South Africa

BAT feels the pain of illicit cigarette trade – slashes jobs

British American Tobacco South Africa (BATSA) has scaled down its delivery supply chain due to record high illicit cigarette trade, which cost over 500 South African jobs.

BATSA announced today that it has scaled down its direct retail product distribution and delivery operations in the country.

This is due to significant volume declines as a result of heightened illicit cigarette trade and could affect 20 jobs in the company and 500 third-party jobs.

“Until now, BATSA has had substantial contracts in place with third-party logistics and security companies to safely deliver its products directly to retail stores,” the company said. 

“However, these contracts have now been discontinued, with an estimated 500 jobs in the security and logistics part of the company’s value chain being impacted.”

BATSA explained that this move significantly reduces its need for logistics and security services from its external suppliers, impacting the broader value chain attached to the business. 

Further, the changes have impacted approximately 20 permanent BATSA employees.

In 2019, BATSA permanently employed around 1,800 highly qualified staff across its operations. 

However, since 2020, the company has been forced to decrease its workforce by more than 30% and has lost around 40% of its cigarette sales in the same period as the illicit market continues to grow.

“The decision to stop direct deliveries to lower-volume retailers is an unfortunate consequence of the increasing illicit trade in tobacco products, which has continued since the Covid-19 tobacco ban,” said Johnny Moloto, area head of corporate and regulatory affairs for BAT Sub-Saharan Africa.

“Our internal estimates now show that illicit trade now accounts for more than 70% of all cigarettes consumed in the country – leaving the legal market with less than a 30% market share.” 

He explained that, for a long time, BATSA has been reluctant to scale down its distribution operations in view of the potential impact on its highly integrated supply chain. 

“However, the business must take urgent action to enhance efficiencies in our business as we try to mitigate the impact of illicit trade and an uncertain regulatory environment,” he said.

“It is unfortunate that the government hasn’t done more to tackle South Africa’s illicit tobacco trade.” 

“As such, we call on the Minister of Finance to ensure the South African Revenue Services and the National Prosecuting Authority are properly equipped to deal with the menace.”

Lost tax

A new study by the University of Cape Town (UCT) revealed that the government lost R119 billion in excise and VAT revenue between 2002 and 2022 because of the illicit cigarette market.

Nicole Vellios and Corne van Walbeek from the research unit on the economics of excisable products at UCT’s School of Economics conducted the study.

This research was funded by the Bill & Melinda Gates Foundation through the African Capacity Building Foundation.

The researchers found that the government has been losing significant revenue by not receiving excise and VAT from all cigarettes consumed in South Africa.

“This trend is likely to continue if the government does not secure the supply chain from the point of production to the point of sale,” they said.
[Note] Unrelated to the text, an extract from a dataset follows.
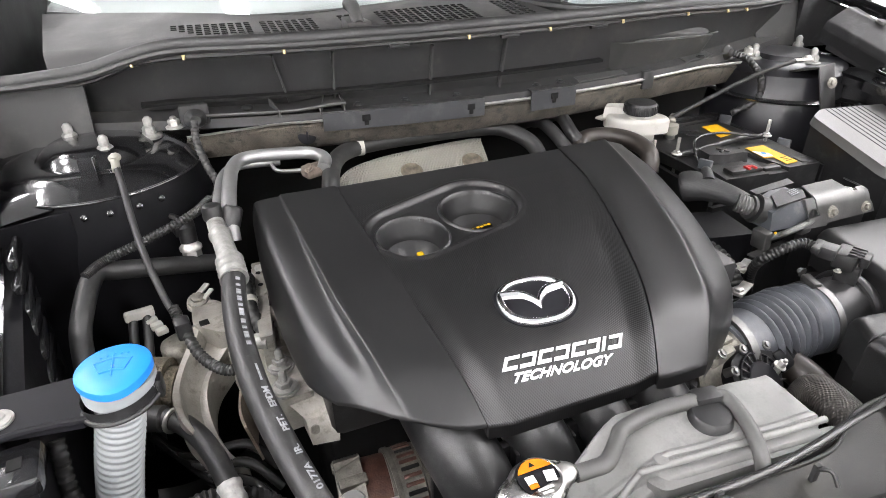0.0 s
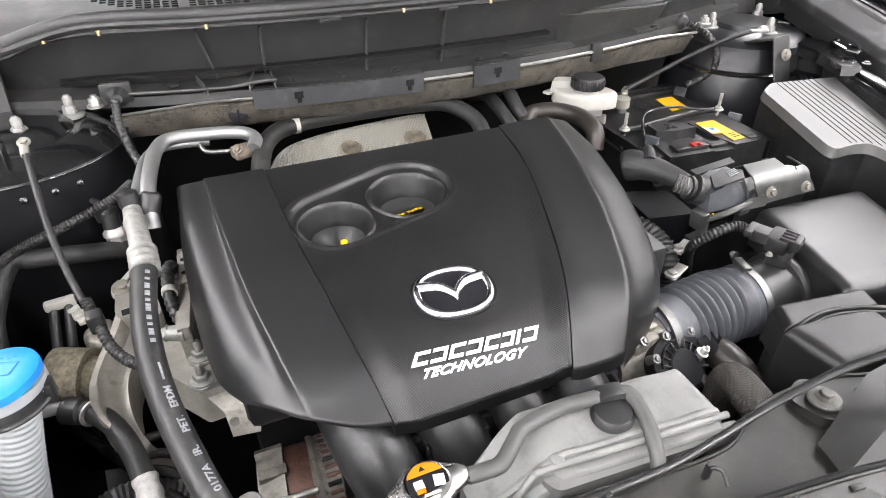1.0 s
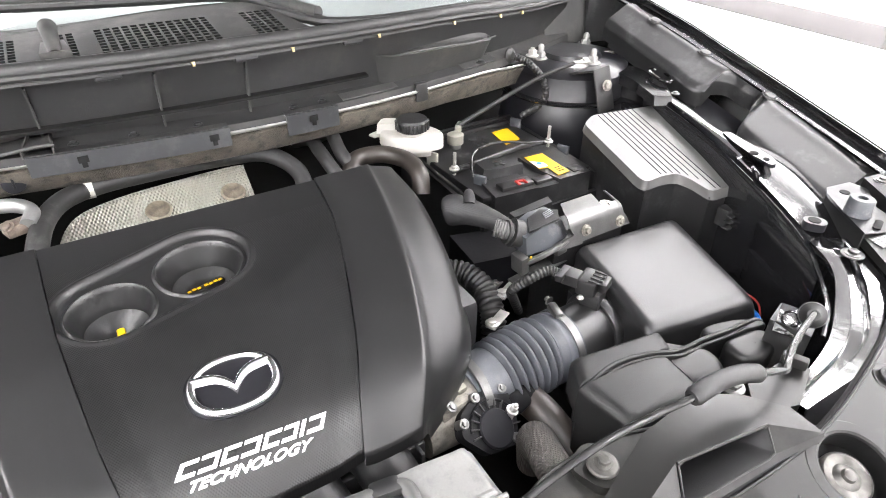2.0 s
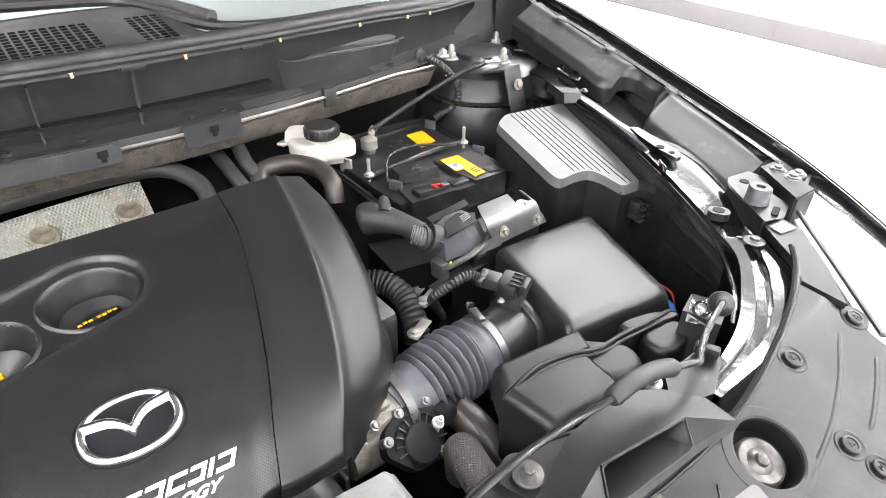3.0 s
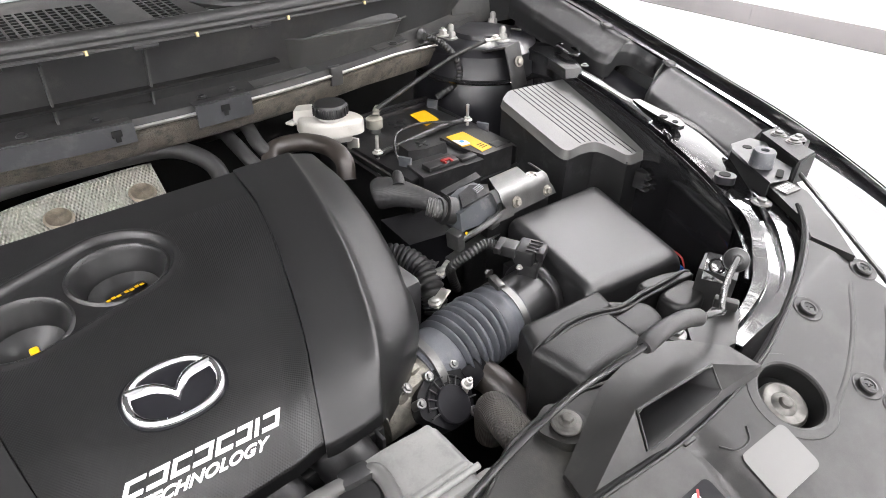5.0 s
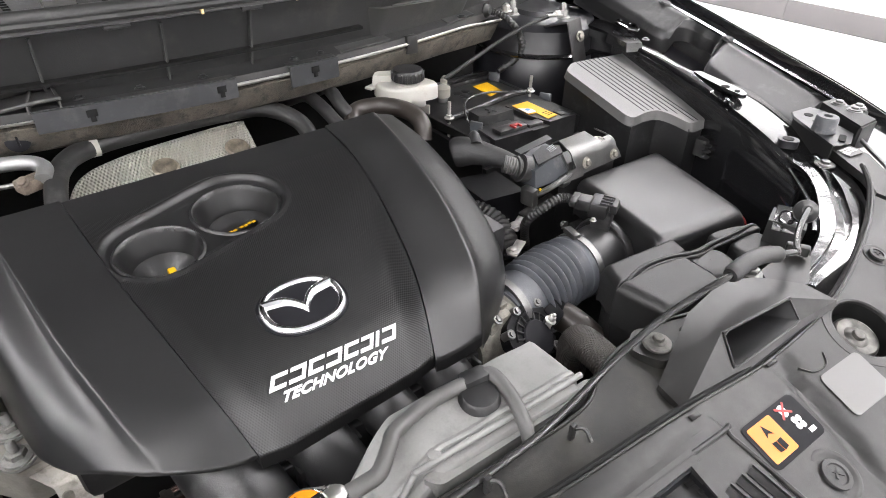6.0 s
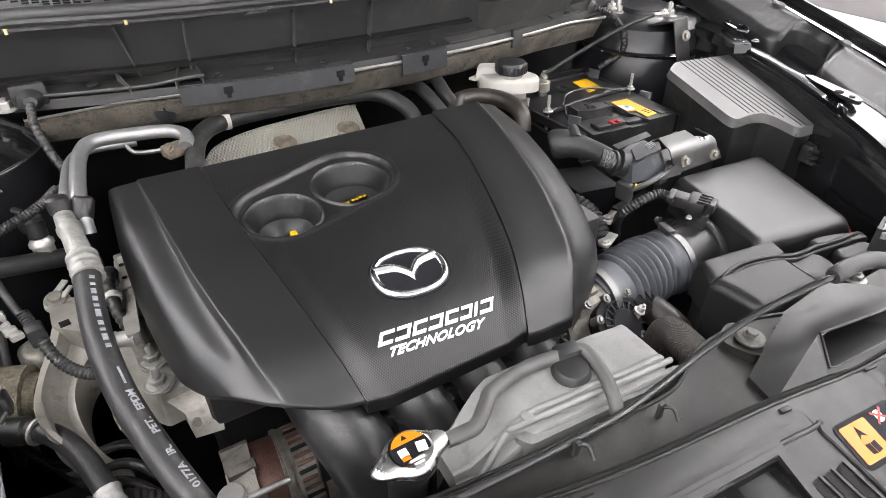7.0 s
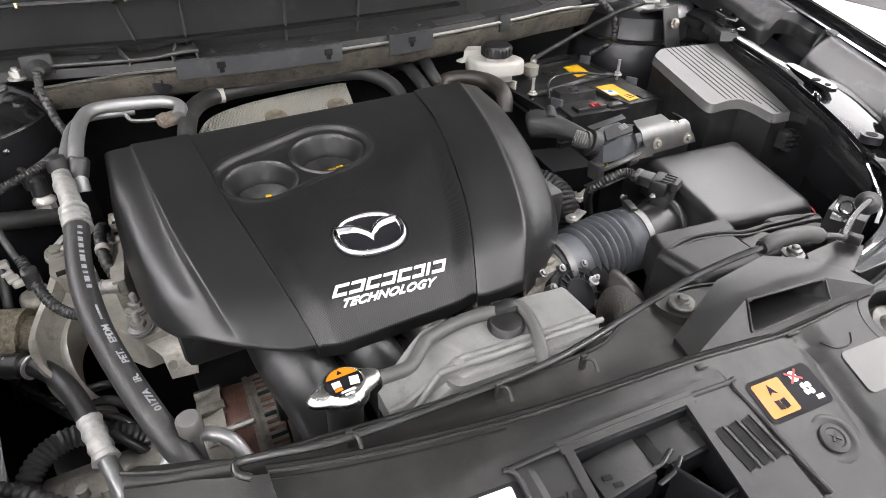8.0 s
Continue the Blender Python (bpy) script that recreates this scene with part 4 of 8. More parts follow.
def wing_bar(sgn):
    # upper and lower edges of one half of the winged bar
    up = [(0.0, 0.001), (0.008, 0.0105), (0.019, 0.0160), (0.0365, 0.0180)]
    lo = [(0.0, -0.0135), (0.007, -0.0035), (0.017, 0.0045), (0.0345, 0.0075)]
    U, L = smooth([(sgn * a, b, 0) for a, b in up], 14), smooth([(sgn * a, b, 0) for a, b in lo], 14)
    return grid(lambda u, v: on_cover(*(U[round(u * 13)].lerp(L[round(u * 13)], v)).xy, 0.002 + 0.0048 * math.sin(math.pi * min(1, max(0.0, v))) ** 0.8), 13, 10)


part("winged_bar", merge(wing_bar(1), wing_bar(-1)), CHROME, emblem, sharp=70)


# lettering: the maker's line as plain slanted blocks, the word below it in raised letters
def draped(bm, at, turn, h):
    for v in bm.verts:
        v.co = on_cover(v.co.x, v.co.y, v.co.z + h, at, turn)
    return bm


marks = thing("cover_lettering", "raised white lettering in two lines on the cover", "lettering", (-0.2, 0.40, 0.9))
# each mark: a slanted bar with two short cross bars
x = 0.0
for n_, w in enumerate((0.0150, 0.0150, 0.0145, 0.0150, 0.0145, 0.0130, 0.0042, 0.0150)):
    sl, hgt, st = 0.0075, 0.0112, 0.0036
    quads = [((0, 0), (st, 0), (st, 1), (0, 1))]
    if w > 0.006:
        e = 0.23
        quads += [((st - 0.0002, 0), (w, 0), (w, e), (st - 0.0002, e)), ((st - 0.0002, 1 - e), (w, 1 - e), (w, 1), (st - 0.0002, 1))]
        if n_ % 2:
            quads = [tuple((w - px, py) for px, py in q)[::-1] for q in quads]
    b = bmesh.new()
    for q in quads:
        bot = [b.verts.new((x + px + sl * py, hgt * py, 0)) for px, py in q]
        topv = [b.verts.new((x + px + sl * py, hgt * py, 0.0012)) for px, py in q]
        b.faces.new(topv)
        for i in range(4):
            b.faces.new((bot[i], bot[(i + 1) % 4], topv[(i + 1) % 4], topv[i]))
    part("mark", draped(b, (-0.2615, 0.4105), -3.6, 0.0012), WHITE, marks)
    x += w + 0.0026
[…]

There has been a huge increase in the illicit cigarette trade in South Africa over the last few years, fuelled by the cigarette ban during the Covid-19 pandemic.

Illicit cigarettes comprised only 5% of the market in 2009. However, following the cigarette ban, it peaked at 60% in 2021 and maintained that level in recent years.

This resulted in the government losing R15 billion in excise revenue and R3 billion in VAT revenue in 2022.

The study found that, from 2002 to 2022, the government lost R119 billion in excise and VAT revenue. Most of the lost revenue occurred from 2010 to 2022.